Your goal — Can you copy out the data exactly? Leave the images out.

----

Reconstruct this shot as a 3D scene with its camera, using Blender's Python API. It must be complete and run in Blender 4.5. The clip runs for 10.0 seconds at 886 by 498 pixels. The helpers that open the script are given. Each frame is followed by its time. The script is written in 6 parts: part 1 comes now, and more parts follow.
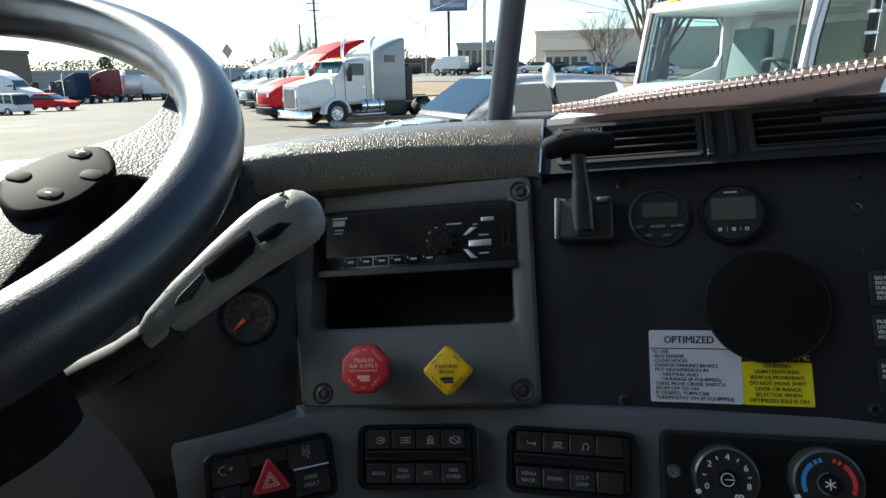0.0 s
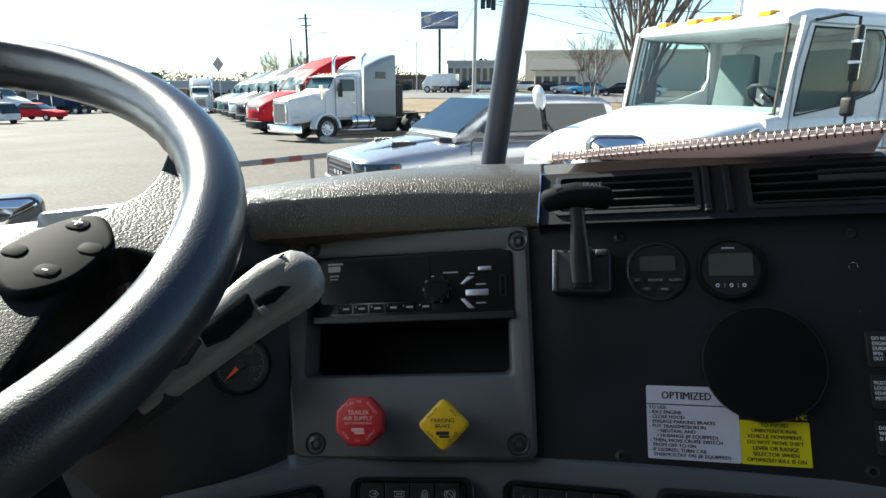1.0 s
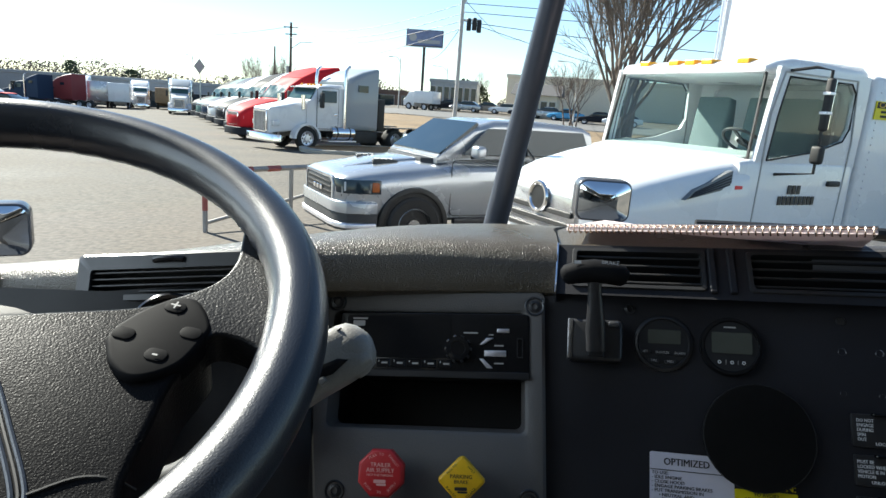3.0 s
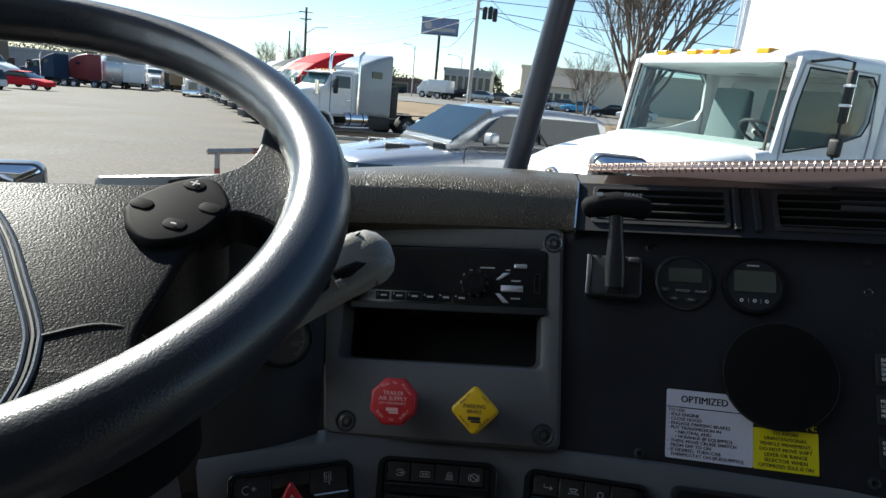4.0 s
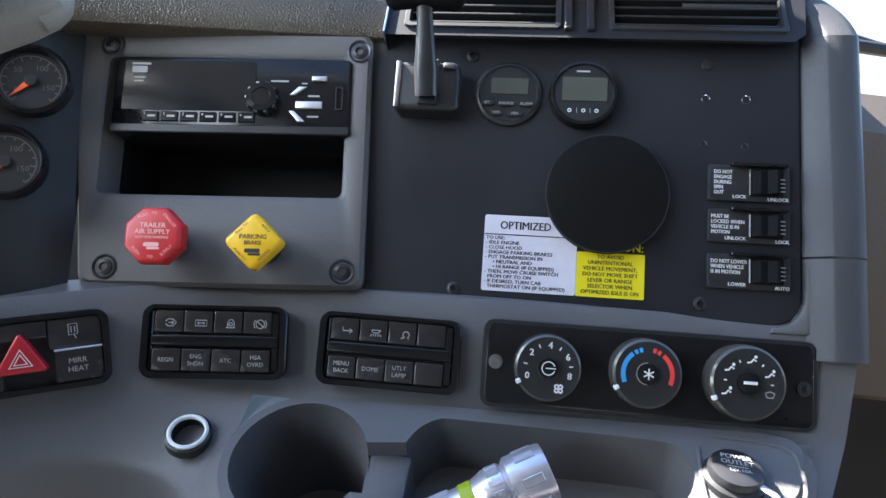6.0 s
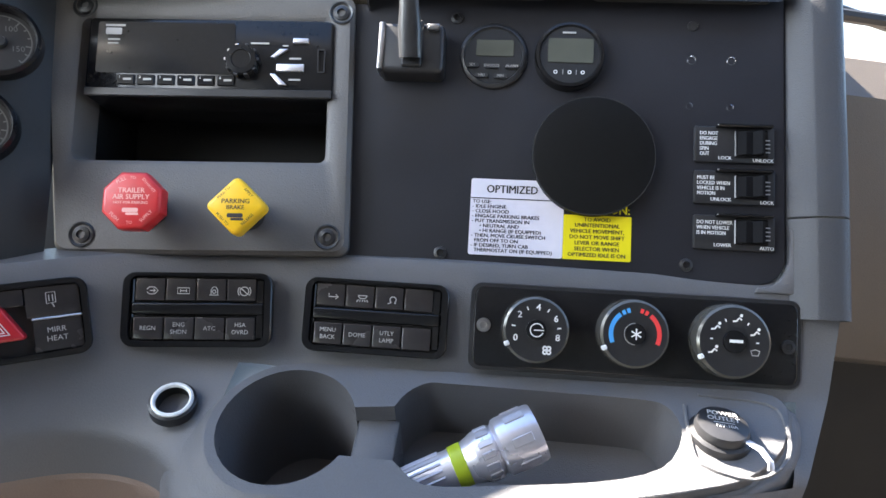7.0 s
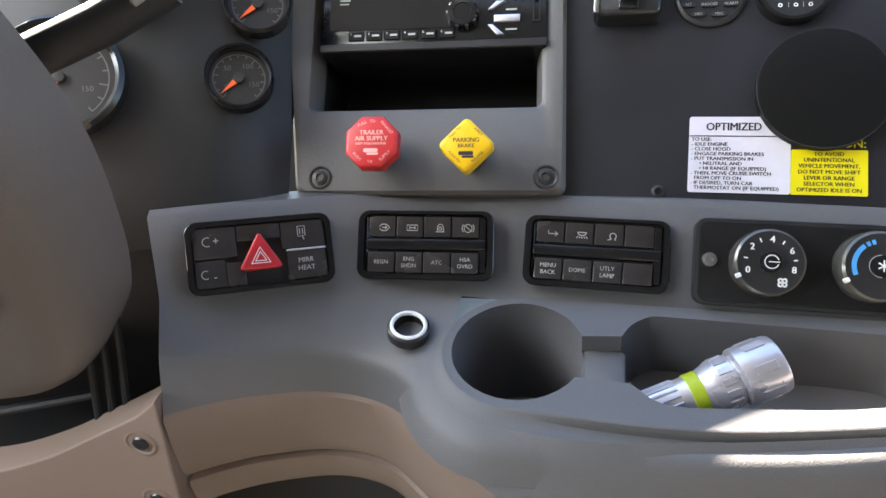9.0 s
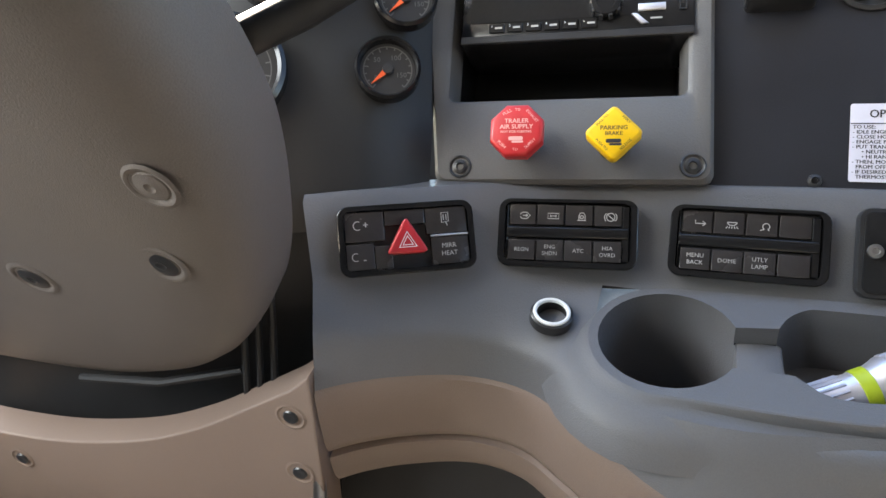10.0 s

----

Task response —
Reconstruct this shot as a 3D scene with its camera, using Blender's Python API. It must be complete and run in Blender 4.5. The clip runs for 10.0 seconds at 886 by 498 pixels. The helpers that open the script are given. Each frame is followed by its time. The script is written in 6 parts: part 1 comes now, and more parts follow.
0.0 s
1.0 s
3.0 s
4.0 s
6.0 s
7.0 s
9.0 s
10.0 s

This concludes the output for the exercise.